Data block -

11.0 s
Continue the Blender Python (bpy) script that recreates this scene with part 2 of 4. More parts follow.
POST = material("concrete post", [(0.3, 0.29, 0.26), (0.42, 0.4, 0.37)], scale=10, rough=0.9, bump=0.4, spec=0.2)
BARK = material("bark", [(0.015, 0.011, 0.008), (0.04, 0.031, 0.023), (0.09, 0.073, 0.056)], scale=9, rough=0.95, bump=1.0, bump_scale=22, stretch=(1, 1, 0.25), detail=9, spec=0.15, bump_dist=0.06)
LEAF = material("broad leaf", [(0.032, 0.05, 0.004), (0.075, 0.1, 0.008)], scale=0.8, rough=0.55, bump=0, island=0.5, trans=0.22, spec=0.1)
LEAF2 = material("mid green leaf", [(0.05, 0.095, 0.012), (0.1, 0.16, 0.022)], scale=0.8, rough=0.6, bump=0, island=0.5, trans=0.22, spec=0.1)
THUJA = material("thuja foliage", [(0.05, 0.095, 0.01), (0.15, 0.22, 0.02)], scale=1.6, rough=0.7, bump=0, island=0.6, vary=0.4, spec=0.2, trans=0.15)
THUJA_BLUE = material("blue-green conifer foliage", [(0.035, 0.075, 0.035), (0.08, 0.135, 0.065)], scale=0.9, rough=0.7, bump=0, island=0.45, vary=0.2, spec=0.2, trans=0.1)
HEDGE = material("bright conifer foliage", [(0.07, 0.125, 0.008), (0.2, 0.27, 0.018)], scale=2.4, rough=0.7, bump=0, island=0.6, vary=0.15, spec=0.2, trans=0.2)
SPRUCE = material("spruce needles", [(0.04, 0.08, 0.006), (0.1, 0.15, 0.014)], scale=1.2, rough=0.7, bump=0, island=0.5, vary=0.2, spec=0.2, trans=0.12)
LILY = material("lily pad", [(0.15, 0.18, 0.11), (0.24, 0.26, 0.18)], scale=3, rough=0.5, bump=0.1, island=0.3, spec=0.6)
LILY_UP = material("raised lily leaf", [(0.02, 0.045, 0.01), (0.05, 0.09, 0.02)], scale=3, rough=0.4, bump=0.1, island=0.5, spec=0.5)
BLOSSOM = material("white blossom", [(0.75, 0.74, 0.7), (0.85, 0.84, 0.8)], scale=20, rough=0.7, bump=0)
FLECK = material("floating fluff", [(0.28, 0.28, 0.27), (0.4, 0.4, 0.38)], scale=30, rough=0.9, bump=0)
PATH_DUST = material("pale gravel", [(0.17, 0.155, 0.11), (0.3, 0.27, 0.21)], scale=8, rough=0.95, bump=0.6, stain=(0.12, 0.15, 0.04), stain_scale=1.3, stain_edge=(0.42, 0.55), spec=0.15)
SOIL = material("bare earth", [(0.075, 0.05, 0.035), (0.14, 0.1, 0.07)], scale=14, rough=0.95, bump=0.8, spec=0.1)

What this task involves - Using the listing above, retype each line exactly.

The response -
11.0 s
Continue the Blender Python (bpy) script that recreates this scene with part 2 of 4. More parts follow.
POST = material("concrete post", [(0.3, 0.29, 0.26), (0.42, 0.4, 0.37)], scale=10, rough=0.9, bump=0.4, spec=0.2)
BARK = material("bark", [(0.015, 0.011, 0.008), (0.04, 0.031, 0.023), (0.09, 0.073, 0.056)], scale=9, rough=0.95, bump=1.0, bump_scale=22, stretch=(1, 1, 0.25), detail=9, spec=0.15, bump_dist=0.06)
LEAF = material("broad leaf", [(0.032, 0.05, 0.004), (0.075, 0.1, 0.008)], scale=0.8, rough=0.55, bump=0, island=0.5, trans=0.22, spec=0.1)
LEAF2 = material("mid green leaf", [(0.05, 0.095, 0.012), (0.1, 0.16, 0.022)], scale=0.8, rough=0.6, bump=0, island=0.5, trans=0.22, spec=0.1)
THUJA = material("thuja foliage", [(0.05, 0.095, 0.01), (0.15, 0.22, 0.02)], scale=1.6, rough=0.7, bump=0, island=0.6, vary=0.4, spec=0.2, trans=0.15)
THUJA_BLUE = material("blue-green conifer foliage", [(0.035, 0.075, 0.035), (0.08, 0.135, 0.065)], scale=0.9, rough=0.7, bump=0, island=0.45, vary=0.2, spec=0.2, trans=0.1)
HEDGE = material("bright conifer foliage", [(0.07, 0.125, 0.008), (0.2, 0.27, 0.018)], scale=2.4, rough=0.7, bump=0, island=0.6, vary=0.15, spec=0.2, trans=0.2)
SPRUCE = material("spruce needles", [(0.04, 0.08, 0.006), (0.1, 0.15, 0.014)], scale=1.2, rough=0.7, bump=0, island=0.5, vary=0.2, spec=0.2, trans=0.12)
LILY = material("lily pad", [(0.15, 0.18, 0.11), (0.24, 0.26, 0.18)], scale=3, rough=0.5, bump=0.1, island=0.3, spec=0.6)
LILY_UP = material("raised lily leaf", [(0.02, 0.045, 0.01), (0.05, 0.09, 0.02)], scale=3, rough=0.4, bump=0.1, island=0.5, spec=0.5)
BLOSSOM = material("white blossom", [(0.75, 0.74, 0.7), (0.85, 0.84, 0.8)], scale=20, rough=0.7, bump=0)
FLECK = material("floating fluff", [(0.28, 0.28, 0.27), (0.4, 0.4, 0.38)], scale=30, rough=0.9, bump=0)
PATH_DUST = material("pale gravel", [(0.17, 0.155, 0.11), (0.3, 0.27, 0.21)], scale=8, rough=0.95, bump=0.6, stain=(0.12, 0.15, 0.04), stain_scale=1.3, stain_edge=(0.42, 0.55), spec=0.15)
SOIL = material("bare earth", [(0.075, 0.05, 0.035), (0.14, 0.1, 0.07)], scale=14, rough=0.95, bump=0.8, spec=0.1)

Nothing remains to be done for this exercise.